— Ямщик, не гони лошадей. Мне некуда больше спешить. Мне некого больше любить. Ямщик, не гони лошадей!
Когда Аристарх Павлович допел до конца, Валентина Ильинишна уже попривыкла, что голос этот исходит из его молчаливых уст и что это его язык произносит слова; она уже слушала песню и жила ею.
— Надо же, надо же… — проронила Наталья Ивановна и осеклась.
— А теперь давай что хочешь, — подперев голову руками, сказал старший Ерашов. — Хорошо как, Господи…
И Аристарх Павлович запел то, что очень хотел спеть для Валентины Ильинишны, ибо слова были словно написаны для них двоих.
Он, по сути, признавался ей в любви…
— День и ночь роняет сердце ласку, день и ночь кружится голова. День и ночь взволнованною сказкой мне звучат твои слова…
Она слушала и вдохновляла Аристарха Павловича; она словно говорила — еще! Еще, миленький… у меня кружится голова…
И он старался еще сильнее закружить ее, завертеть в вихре и сделать послушной, покорной воле своего голоса.
— Только раз бывает в жизни встреча, только раз судьбою рвется нить. Только раз в холодный хмурый вечер мне так хочется любить!
Валентина Ильинишна все как-то отводила взгляд, чуть привыкнув к неожиданному дару Аристарха Павловича, а тут же подняла на него глаза и уж больше не могла оторваться. По крайней мере, ему так казалось.
— Тает луч пурпурного заката, синевой окутаны цветы. Где же ты, желанная когда-то, где, во мне будившая мечты?

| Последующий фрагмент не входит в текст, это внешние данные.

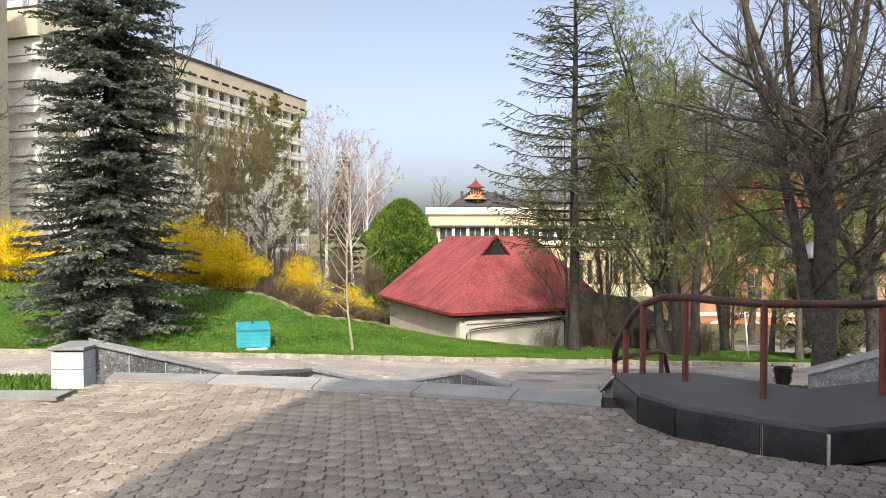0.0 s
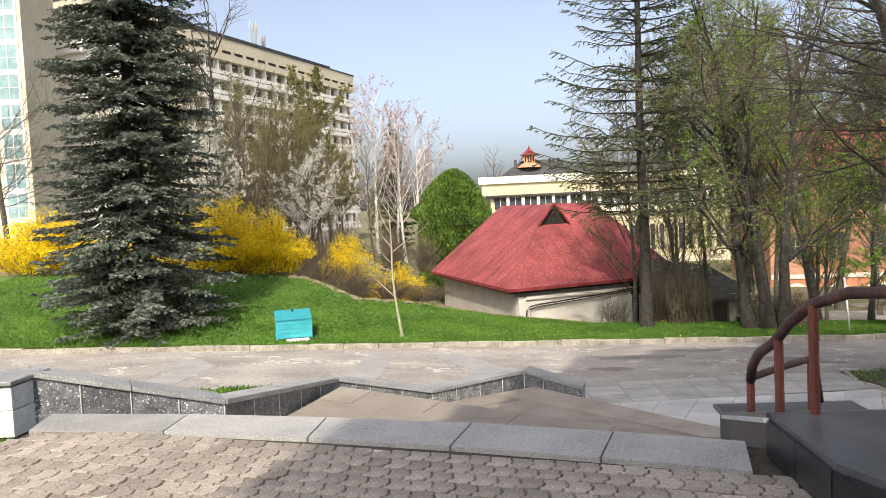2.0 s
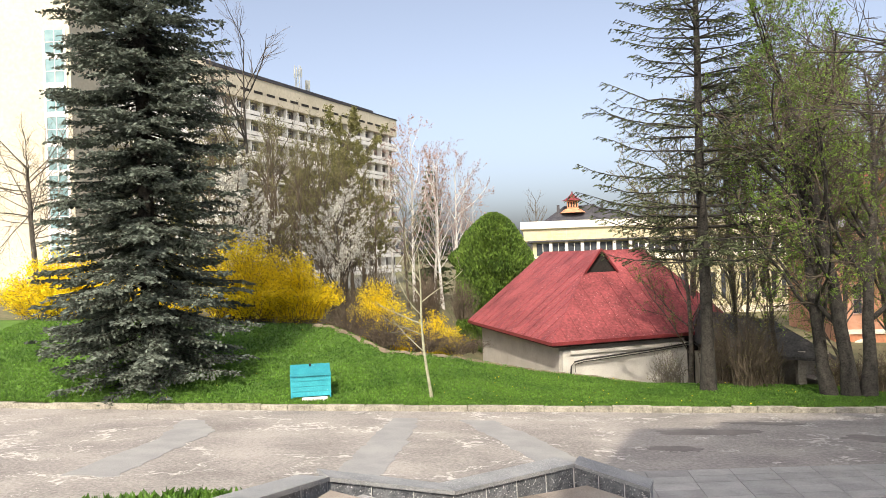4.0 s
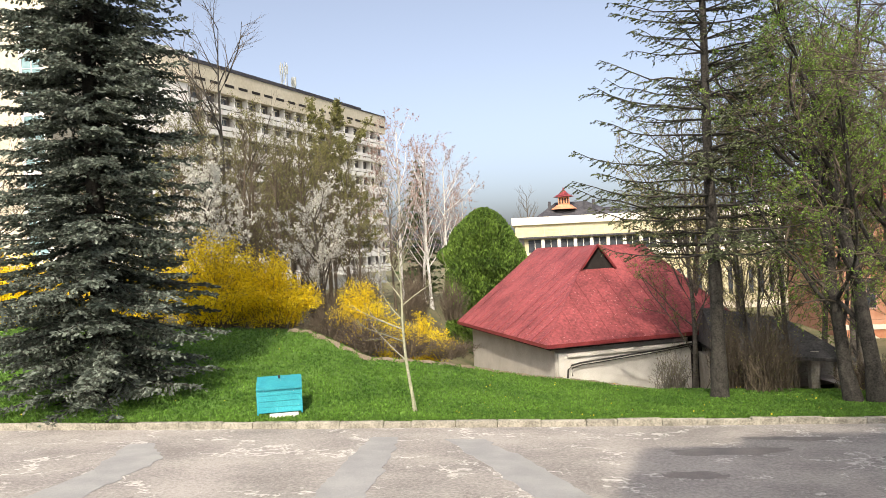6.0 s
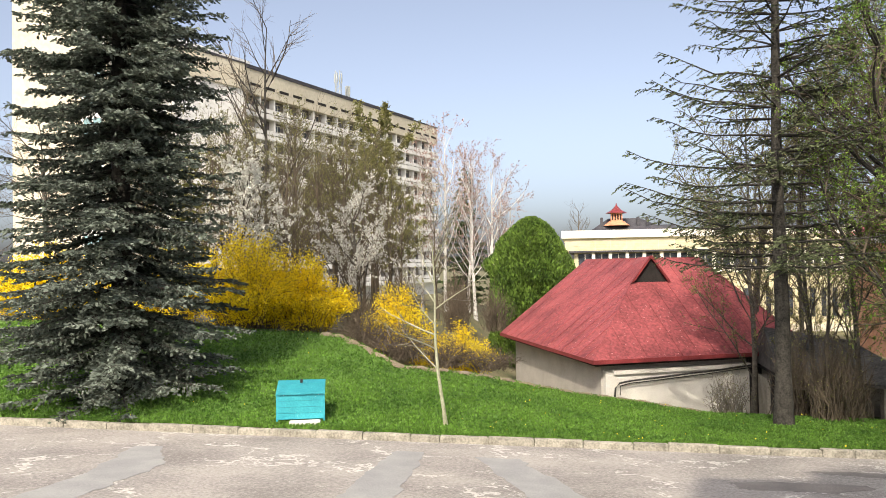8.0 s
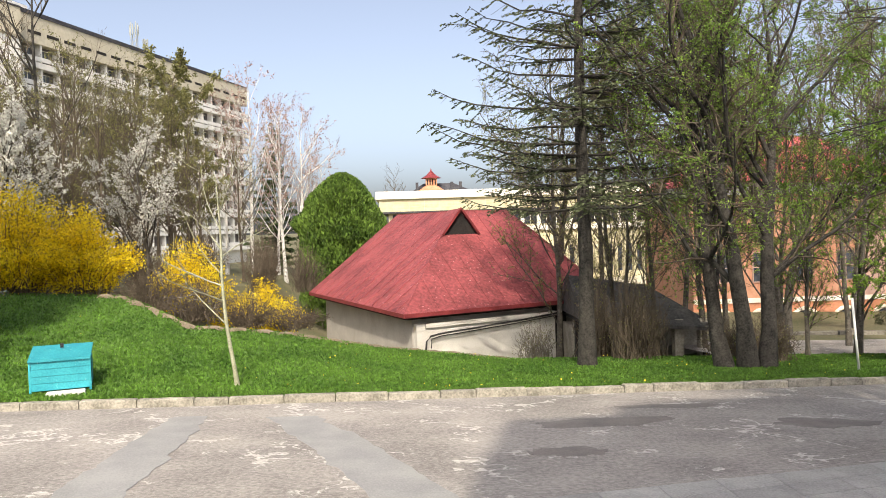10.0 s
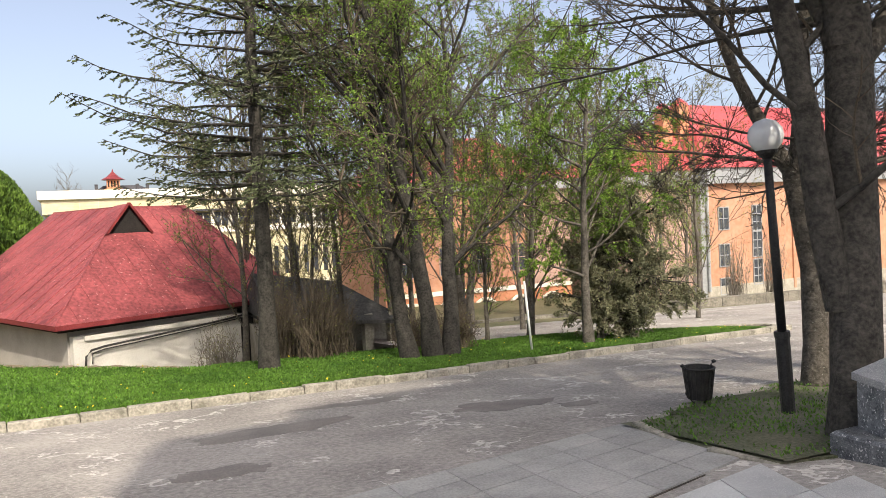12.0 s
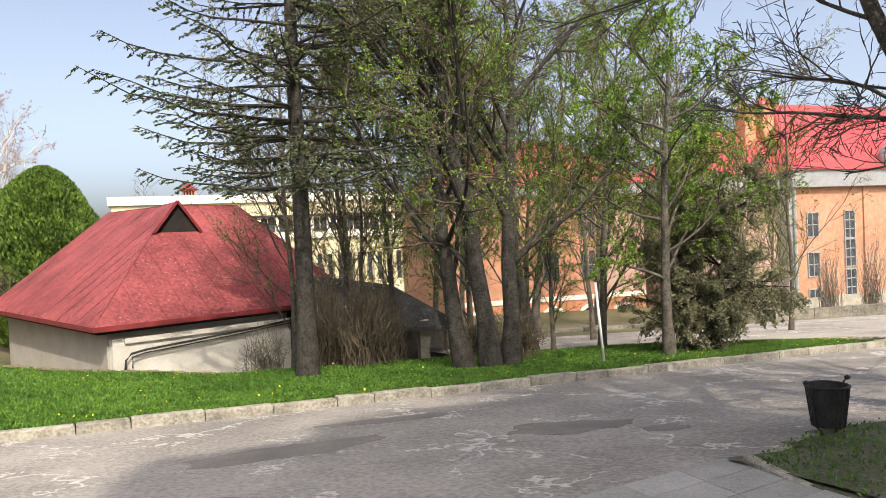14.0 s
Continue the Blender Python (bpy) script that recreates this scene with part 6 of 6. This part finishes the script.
bush("forsythia", (-15.0, 33.8, fy(-15, 33.8)), 2.6, 1.6, 3.0, "thin yellow-green forsythia behind the spruce", 94, FORSYTHIA, 15000, 0.045, TWIG, 140)
bush("forsythia", (-6.6, 35.0, fy(-6.6, 33) - 0.5), 1.4, 1.3, 2.6, "forsythia bush sloping down towards the hut", 95, FORSYTHIA, 15000, 0.04, TWIG, 130)
bush("forsythia", (-4.7, 36.2, -3.0), 1.9, 1.2, 2.0, "low yellow forsythia beside the hut", 96, FORSYTHIA, 16000, 0.04, TWIG, 130)
for x, y, h, s in ((-7.4, 33.6, 1.5, 1), (-6.0, 33.2, 1.5, 2), (-4.6, 34.0, 1.1, 3), (-8.3, 36.5, 2.4, 4), (-3.4, 35.4, 0.9, 5), (-10.5, 41, 3.2, 6), (-12.5, 40, 3.4, 7), (-8.0, 42, 3.0, 8), (-6.0, 44, 2.8, 9), (-9.5, 46, 3.4, 10), (-4.6, 48, 2.8, 16), (-7.0, 51, 3.2, 17)):
    bush("brushwood", (x, y, fy(x, y) - 0.3), 1.3, 0.9, h, "bare brown brushwood on the bank", 100 + s, TWIG, 900, 0.03, TWIG, 170)
for x, y, h, s in ((6.6, 30.6, 2.4, 11), (7.3, 31.5, 2.2, 12), (6.0, 32.0, 2.6, 13), (10.0, 29.5, 1.5, 14), (9.4, 30.8, 1.3, 15)):
    bush("brushwood", (x, y, road_z(x, y)), 0.8, 0.7, h, "bare grey-brown brushwood between the trunks", 110 + s, LEAF_DULL, 500, 0.03, TWIG, 200, 0.1)
for x, y, h, s in ((33.5, 42.6, 3.6, 21), (36.5, 42.8, 4.4, 22), (30.0, 43.4, 3.0, 23), (27.5, 45.0, 3.4, 24)):
    bush("brushwood", (x, y, road_z(x, y) + 0.2), 1.2, 0.8, h, "bare pale brushwood before the orange building", 120 + s, LEAF_DULL, 300, 0.04, TWIG_GREY, 90, 0.1)
# leafless shrub climbing the hut's front
bush("brushwood", (4.9, 36.4, -4.4), 0.9, 0.5, 1.9, "bare twigs standing against the hut wall", 131, LEAF_DULL, 700, 0.03, TWIG_GREY, 110, 0.1)

# arborvitae beside the hut
def thuja(loc, h, r, seed):
    rng = np.random.default_rng(seed)
    C, A = [], []
    lobes = [(rng.uniform(0, 6.28), rng.uniform(0.05, 0.85), rng.uniform(0.12, 0.3)) for _ in range(60)]
    for _ in range(42000):
        u = rng.uniform() ** 0.8
        w = rng.uniform(0, 2 * math.pi)
        prof = 0.85 + 0.15 * u / 0.35 if u < 0.35 else max(0.02, 1 - ((u - 0.35) / 0.65) ** 2.4) ** 0.55
        bump_ = 1 + sum(0.22 * math.exp(-((w - a + 3.14) % 6.28 - 3.14) ** 2 / 0.12 - (u - b) ** 2 / 0.004) for a, b, _s in lobes[:25])
        rr = r * prof * bump_ * (1 - 0.35 * rng.uniform() ** 2)
        C.append((rr * math.cos(w), rr * math.sin(w), h * u))
        A.append((math.cos(w) * 0.5 + rng.normal() * 0.3, math.sin(w) * 0.5 + rng.normal() * 0.3, 1.0))
    t = thing("arborvitae", loc, "dense bright green arborvitae with a rounded top", "tree")
    part("trunk", tube([(0, 0, -0.3), (0, 0, h * 0.8)], [0.2, 0.05], 8), BARK_DARK, t, local=True)
    part("inner_foliage", lathe([(r * 0.55, 0.1), (r * 0.75, h * 0.25), (r * 0.72, h * 0.5), (r * 0.48, h * 0.75), (r * 0.15, h * 0.88), (0.02, h * 0.9)], 18), GREEN_NEEDLE, t, local=True)
    part("foliage", quads(C, 0.12, rng, 0.9, axes=A), THUJA, t, local=True)
thuja((-3.05, 53.4, -4.9), 8.75, 2.5, 141)

# ---- paving blocks of the terrace ----
def paver_mesh():
    w, l, a, gap = 0.132, 0.16, 0.02, 0.006
    prof = [(-l / 2 + gap, 0), (-0.045, 0), (-0.028, a), (0.028, a), (0.045, 0), (l / 2 - gap, 0)]
    poly = [(w / 2 - gap + o, y) for y, o in prof] + [(-w / 2 + gap + o, y) for y, o in prof[::-1]]
    n = len(poly)
    V = [(x, y, -0.03) for x, y in poly] + [(x, y, -0.004) for x, y in poly] + [(x * 0.95, y * 0.96, 0.0) for x, y in poly]
    F = [(i, (i + 1) % n, n + (i + 1) % n, n + i) for i in range(n)] + [(n + i, n + (i + 1) % n, 2 * n + (i + 1) % n, 2 * n + i) for i in range(n)] + [tuple(range(2 * n, 3 * n))]
    return V, F
PV, PF = paver_mesh()
pm = bpy.data.meshes.new("paving_block")
pm.from_pydata(PV, [], PF)
pm.materials.append(PAVER)
pr = np.random.default_rng(77)
th = radians(EDGE_DEG)
ux, uy = (math.cos(th), math.sin(th)), (-math.sin(th), math.cos(th))
RV, RF = [], []
made = 0
cells = []
for j in range(-60, 22):
    for i in range(-110, 70):
        u, v = (i + 0.5 * (j % 2)) * 0.132, j * 0.16
        x, y = ux[0] * u + uy[0] * v, 6.3 + ux[1] * u + uy[1] * v
        edge = 6.75 - 0.29 * x if x > -3.45 else 6.62
        if -13 < x < 4.2 and -3 < y < edge - 0.05 + 0.0 and not (x > 1.5 and y > 6.2) and not (x > 1.7 and y > 5.75 - (x - 1.6) * 1.1 and y > 4.6 - 0.0 and x > 1.55 + 0.0):
            cells.append((x, y))
near = sorted(range(len(cells)), key=lambda k: (cells[k][0] + 0.3) ** 2 + (cells[k][1] - 5.4) ** 2)
for rank, k in enumerate(near):
    x, y = cells[k]
    z = pr.normal() * 0.0025
    turn = EDGE_DEG + pr.normal() * 0.6
    tx, ty = pr.normal() * 0.35, pr.normal() * 0.35
    if rank < 300:
        o = new("paving_block", pm)
        o.parent = terrace
        o.matrix_basis = pose(x, y, z, tx, ty, turn)
    else:
        if y < 1.5 and rank > 5200:
            continue
        m = pose(x, y, z, tx, ty, turn)
        k0 = len(RV)
        RV.extend(tuple(m @ Vector(p)) for p in PV)
        RF.extend([tuple(i + k0 for i in f) for f in PF])
part("paving_blocks", (RV, RF), PAVER_FAR, terrace, kind="stuff")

Последнюю фразу он спел, глядя в глаза Валентины Ильинишны, и это было так откровенно, так явно, что заметила Наталья Ивановна и слегка обомлела. Женским чутьем она поняла, в чем дело, поняла, для кого тут поют. И то, что сокровенное отношение было замечено, смутило Аристарха Павловича; он хотел допеть, сделать паузу и поцеловать руку Валентины Ильинишны. Однако теперь ему стало неловко, к тому же старший Ерашов сидел, слушал в прежней позе и что-то сильно переживал: большие усы его шевелились, как живые, — то ли губы кусал, то ли зубами скрипел…
И повисла долгая пауза, лишь камин постреливал угольками, и осторожная Наталья Ивановна бесшумно подгребала их тапочком к железному листу. Аристарх Павлович сидел с опущенной головой и чувствовал на себе взгляд Валентины Ильинишны.
— Убедил ты меня, Аристарх Павлович, — распрямившись, сказал Алексей твердым и трезвым голосом. — Все, хватит. Настрелялся досыта… Только домой, и никуда больше!.. Семью всю соберу сюда, под одну крышу!.. Детей своих буду поднимать сам. Пожить охота, Аристарх Павлович! Мне ведь тридцать два… а я как старик стал. Все! Приеду, полк сдам — и в отставку!
Он налил в бокалы, поднял свои и засмеялся весело, по-детски показывая белые зубы.
— За тебя, Аристарх Павлович! За твой… талант, что ли, за песню!
— Удивительно! — прорезался голос у Натальи Ивановны. — Мы же не знали, что он так-то может! — стала она объяснять Алексею. — Сроду не думали не гадали! Раньше-то, до болезни, он часто бывал у нас в теплице, а потом перестал… И вот надо же! Надо же!
Только Валентина Ильинишна промолчала, и молчание ее было приятно Аристарху Павловичу, дороже, чем самые откровенные слова. Она сейчас напоминала ему ту Валентину Ильинишну, с которой он встречался на несколько мгновений в своем воображении. И потому он тоже молчал.